* Begin DATA *

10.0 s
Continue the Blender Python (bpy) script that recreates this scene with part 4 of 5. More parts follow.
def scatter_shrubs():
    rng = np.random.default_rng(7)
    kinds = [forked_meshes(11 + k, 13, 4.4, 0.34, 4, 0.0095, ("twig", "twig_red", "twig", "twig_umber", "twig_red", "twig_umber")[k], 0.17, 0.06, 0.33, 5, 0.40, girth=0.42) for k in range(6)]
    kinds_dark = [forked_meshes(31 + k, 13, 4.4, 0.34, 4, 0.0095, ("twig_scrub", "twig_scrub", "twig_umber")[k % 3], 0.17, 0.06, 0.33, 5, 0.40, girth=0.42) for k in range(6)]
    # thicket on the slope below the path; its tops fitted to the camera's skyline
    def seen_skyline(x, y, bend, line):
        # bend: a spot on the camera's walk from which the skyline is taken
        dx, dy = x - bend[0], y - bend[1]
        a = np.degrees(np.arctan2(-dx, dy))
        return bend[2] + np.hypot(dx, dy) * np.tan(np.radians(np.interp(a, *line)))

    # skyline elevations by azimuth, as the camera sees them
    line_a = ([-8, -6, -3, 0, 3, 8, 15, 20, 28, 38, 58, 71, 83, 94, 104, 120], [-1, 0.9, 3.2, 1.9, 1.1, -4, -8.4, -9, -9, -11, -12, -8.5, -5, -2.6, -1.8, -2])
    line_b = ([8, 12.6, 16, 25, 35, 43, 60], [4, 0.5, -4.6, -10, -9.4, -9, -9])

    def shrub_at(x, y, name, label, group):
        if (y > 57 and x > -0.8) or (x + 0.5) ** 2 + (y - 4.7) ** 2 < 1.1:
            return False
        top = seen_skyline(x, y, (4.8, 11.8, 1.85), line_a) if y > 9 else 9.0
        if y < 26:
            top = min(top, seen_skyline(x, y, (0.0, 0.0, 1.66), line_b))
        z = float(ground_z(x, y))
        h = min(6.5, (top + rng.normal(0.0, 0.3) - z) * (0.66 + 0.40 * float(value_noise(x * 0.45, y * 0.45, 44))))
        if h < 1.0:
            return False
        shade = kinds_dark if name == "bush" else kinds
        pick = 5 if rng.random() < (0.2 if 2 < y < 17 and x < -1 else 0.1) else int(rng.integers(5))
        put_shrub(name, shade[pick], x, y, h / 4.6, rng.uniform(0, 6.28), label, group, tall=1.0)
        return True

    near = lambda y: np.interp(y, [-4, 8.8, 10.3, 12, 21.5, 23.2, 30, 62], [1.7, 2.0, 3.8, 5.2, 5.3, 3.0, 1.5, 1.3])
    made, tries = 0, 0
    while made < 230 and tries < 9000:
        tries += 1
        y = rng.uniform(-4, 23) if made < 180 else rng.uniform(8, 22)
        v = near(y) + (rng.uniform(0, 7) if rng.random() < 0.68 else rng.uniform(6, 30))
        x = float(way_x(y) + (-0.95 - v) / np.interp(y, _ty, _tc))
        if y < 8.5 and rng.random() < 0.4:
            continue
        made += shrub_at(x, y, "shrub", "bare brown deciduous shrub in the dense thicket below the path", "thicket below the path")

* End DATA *

> **PROMPT**: Repeat every line of the material exactly as given.

> **SOLUTION TO THIS EXERCISE**:
10.0 s
Continue the Blender Python (bpy) script that recreates this scene with part 4 of 5. More parts follow.
def scatter_shrubs():
    rng = np.random.default_rng(7)
    kinds = [forked_meshes(11 + k, 13, 4.4, 0.34, 4, 0.0095, ("twig", "twig_red", "twig", "twig_umber", "twig_red", "twig_umber")[k], 0.17, 0.06, 0.33, 5, 0.40, girth=0.42) for k in range(6)]
    kinds_dark = [forked_meshes(31 + k, 13, 4.4, 0.34, 4, 0.0095, ("twig_scrub", "twig_scrub", "twig_umber")[k % 3], 0.17, 0.06, 0.33, 5, 0.40, girth=0.42) for k in range(6)]
    # thicket on the slope below the path; its tops fitted to the camera's skyline
    def seen_skyline(x, y, bend, line):
        # bend: a spot on the camera's walk from which the skyline is taken
        dx, dy = x - bend[0], y - bend[1]
        a = np.degrees(np.arctan2(-dx, dy))
        return bend[2] + np.hypot(dx, dy) * np.tan(np.radians(np.interp(a, *line)))

    # skyline elevations by azimuth, as the camera sees them
    line_a = ([-8, -6, -3, 0, 3, 8, 15, 20, 28, 38, 58, 71, 83, 94, 104, 120], [-1, 0.9, 3.2, 1.9, 1.1, -4, -8.4, -9, -9, -11, -12, -8.5, -5, -2.6, -1.8, -2])
    line_b = ([8, 12.6, 16, 25, 35, 43, 60], [4, 0.5, -4.6, -10, -9.4, -9, -9])

    def shrub_at(x, y, name, label, group):
        if (y > 57 and x > -0.8) or (x + 0.5) ** 2 + (y - 4.7) ** 2 < 1.1:
            return False
        top = seen_skyline(x, y, (4.8, 11.8, 1.85), line_a) if y > 9 else 9.0
        if y < 26:
            top = min(top, seen_skyline(x, y, (0.0, 0.0, 1.66), line_b))
        z = float(ground_z(x, y))
        h = min(6.5, (top + rng.normal(0.0, 0.3) - z) * (0.66 + 0.40 * float(value_noise(x * 0.45, y * 0.45, 44))))
        if h < 1.0:
            return False
        shade = kinds_dark if name == "bush" else kinds
        pick = 5 if rng.random() < (0.2 if 2 < y < 17 and x < -1 else 0.1) else int(rng.integers(5))
        put_shrub(name, shade[pick], x, y, h / 4.6, rng.uniform(0, 6.28), label, group, tall=1.0)
        return True

    near = lambda y: np.interp(y, [-4, 8.8, 10.3, 12, 21.5, 23.2, 30, 62], [1.7, 2.0, 3.8, 5.2, 5.3, 3.0, 1.5, 1.3])
    made, tries = 0, 0
    while made < 230 and tries < 9000:
        tries += 1
        y = rng.uniform(-4, 23) if made < 180 else rng.uniform(8, 22)
        v = near(y) + (rng.uniform(0, 7) if rng.random() < 0.68 else rng.uniform(6, 30))
        x = float(way_x(y) + (-0.95 - v) / np.interp(y, _ty, _tc))
        if y < 8.5 and rng.random() < 0.4:
            continue
        made += shrub_at(x, y, "shrub", "bare brown deciduous shrub in the dense thicket below the path", "thicket below the path")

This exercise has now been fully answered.